With no functional system for commercial arbitration and the time needed to start a foreign business taking 18 days longer than the regional average, Cambodia has ample room to make itself more attractive to foreign investment, the World Bank and International Finance Corporation said yesterday.
In a report on transnational investment, which provided data on laws and policies affecting foreign investment in 87 countries, the two institutions ranked Cambodia in 80th place for the time needed to start a foreign business.
While in Cambodia it takes an average of 86 days and 10 procedures to start a foreign business, in Singapore it only takes days and four procedures. Yet Cambodia outscored some major economies in East Asia. In Vietnam it takes 94 days and 12 procedures to start a foreign business, and in China it takes 99 days and 18 procedures.
The regional average is 68 days and 11 procedures.
John Brinsden, vice president of Acleda Bank and the International Business Club of Cambodia, said the delays in setting up a business cited by the report did not reflect the reality for most companies looking to establish themselves here.
“Setting up a business is actually very quick and takes days. If you’re a small company, you can be up and running very quickly,” said Mr Brinsden, who said he had advised firms of different sizes making inroads into Cambodia.
Mr Brinsden said that delays tended to result not from bureaucratic constraints so much as from larger companies’ needs to satisfy their own corporate strategies, which also takes time.
For businesses acting in strategic sectors, such banking, energy and telecommunications, more time may be necessary due to additional regulations and heightened risk, Mr Brinsden said.
“The figure can be awfully deceptive and can be skewed by a few companies who don’t know what they want,” he added.
In many cases, yesterday’s report said that doing business in Cambodia was easier than in neighboring countries.
Whereas for other regional economies surveyed in the report — China, Indonesia, Papua New Guinea, the Solomon Islands and Vietnam — foreign businesses need investment approvals from the government, Cambodia does not require this unless firms want to apply for incentives and tax exemptions with the Council for the Development of Cambodia.
Here, foreigners are allowed to own a company outright without the need of a local partner and most sectors in the economy are also fully open to foreign capital.
Only port and airport operators and companies targeting electricity transmission are prohibited from acquiring full ownership rights by law.

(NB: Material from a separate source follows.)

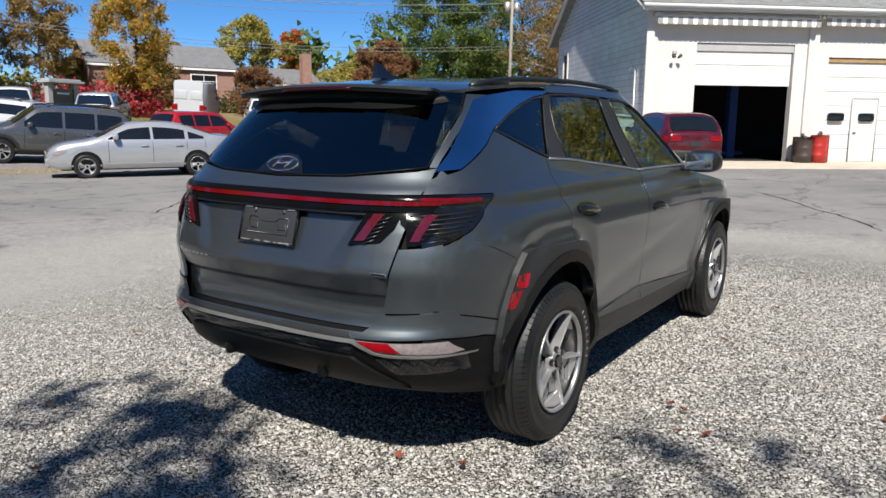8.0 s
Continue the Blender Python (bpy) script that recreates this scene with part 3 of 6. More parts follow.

The report said that a lack of bona fide arbitration system in Cambodia was acting as a constraint to the country’s investment levels. It gave Cambodia a score of 48.6 out of 100 for the ease of going through the arbitration system compared to 66.1 for the region.
Still, the IFC and the Asian Development Bank signed a memorandum of understanding last year with the Ministry of Commerce to set up a National Arbitration Center to help resolve business disputes outside of the court system. Arbitrators are currently going through the training process and the center is on course to open by this time next year.
“There is no point in having a contract that can’t be enforced,” said Julia Brickell, resident representative for the International Finance Corporation in Cambodia. “Businesses might still invest but they will be more cautious than they might otherwise be.”
By next year arbitration in Cambodia “will be very much in line with best practices in the region” when the new arbitration center begins to function, she added.
On a more positive note, the report showed Cambodia to have some of the strongest lease rights in the world for foreigners on industrial land.
Lease contracts can span over an unlimited amount of time, a rarity in the region. It also takes an average of just 41 days to lease private land compared to a regional average of 66 days and a global average of 61 days.
Nonetheless, access to information on land is still lacking, with Cambodia scoring 52.5 out of 100 compared to a regional average of 67.5 in this category.
“[A] poorly functioning system is found in Cambodia, where the registry and cadastre are neither located in the same agency nor set up to share data,” the report said. “Cambodia, China and Solomon Islands make it particularly difficult to find land-related information such as documentation on land plot value, mailing addresses, environmental impact assessments, tax classifications and utility connections.”
Analysts say that land and property prices in Cambodia are heavily distorted with many owners unprepared to take a loss on the sale of their property.
“The best way to collect that information would be for the cadastral office, which registers new owners, to record the price that was paid for property at the point that the transaction took place,” said Daniel Parkes, country manger of CB Richard Ellis in Cambodia.
In developed countries, surveyors employ complex methods that consider issues such as the investment potential of land and surrounding land prices.
However in Cambodia, “prices are culturally sensitive especially in a market where people don’t want people to know that they bought it for one price and sold it cheaper,” Mr Parkes said.